Why the bigger practice is often the sicker one
Growth is not the same as health. Revenue bought with discounting, ambitious hiring, and consumable-heavy services can lift the top line while every underlying ratio deteriorates. When costs compound faster than revenue, scale doesn't fix the problem — it multiplies it. The two-million-dollar practice at 14% has less margin of safety, less cash cushion per dollar of overhead, and more ways to be wrong than the disciplined practice half its size.
What to do
- Restructure your P&L by service line this quarter, so margin and COGS are visible per line, not blended.
- Pick five ratios — blended gross margin, injectable COGS %, payroll load %, room utilization, and revenue per provider hour — and track them monthly as a trend, not a snapshot.

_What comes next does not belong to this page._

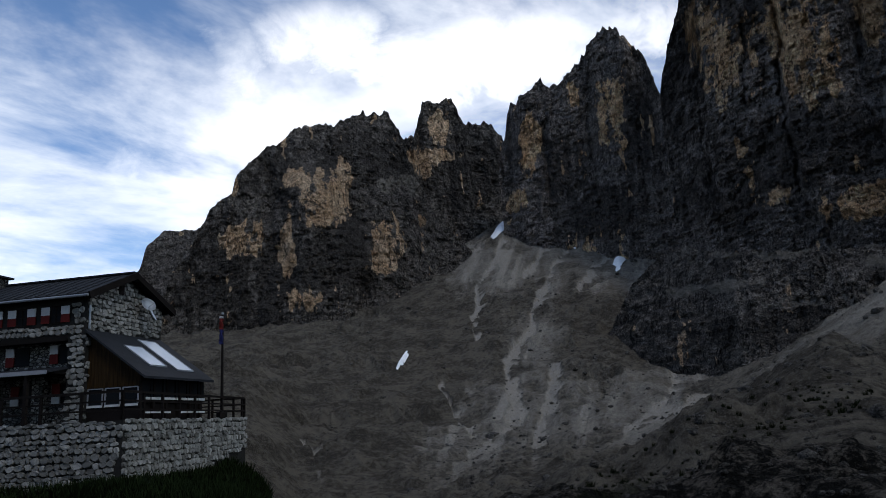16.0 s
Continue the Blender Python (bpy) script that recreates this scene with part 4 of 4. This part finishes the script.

- Set a utilization threshold for expansion. If your existing rooms aren't running at the utilization that justifies them, a second location or a new device multiplies an unsolved problem.
- Manage to the ratios, not the headline. When someone asks how the practice is doing, the honest answer should be a margin and a trend — not a revenue number.
The owners who make it through the next consolidation cycle aren't the ones with the biggest top line. They're the ones who could read their own P&L like a CFO and act on what the ratios were telling them while there was still time to act.
Frequently asked questions
What gross margin should a med spa run?
It varies by service mix, but healthy practices generally target blended gross margins well north of 50% after product and direct service cost, with injectable COGS often in the 25–35% range of injectable revenue and skincare retail managed as its own line. The exact targets matter less than tracking them by service line and watching the trend.
What is the most overlooked number on a med spa P&L?
Provider productivity against room and chair time. A practice can look profitable in aggregate while individual rooms or providers run at utilization that doesn't cover their fixed cost. Aggregate margin masks the rooms that are actually losing money.
How much should payroll be as a percent of revenue?
Total payroll load — including provider compensation, front desk, and management — commonly lands in a band that, when it drifts above the high end, signals either overstaffing or underpricing. The number is less important than whether it's trending up while revenue is flat, which is an early warning.
Why can a higher-revenue practice be in worse shape?
Because revenue growth funded by discounting, rising payroll, and consumable-heavy services can raise the top line while margins erode. If costs grow faster than revenue, scale magnifies the problem. That's why owners should manage to ratios and trends, not to the revenue headline.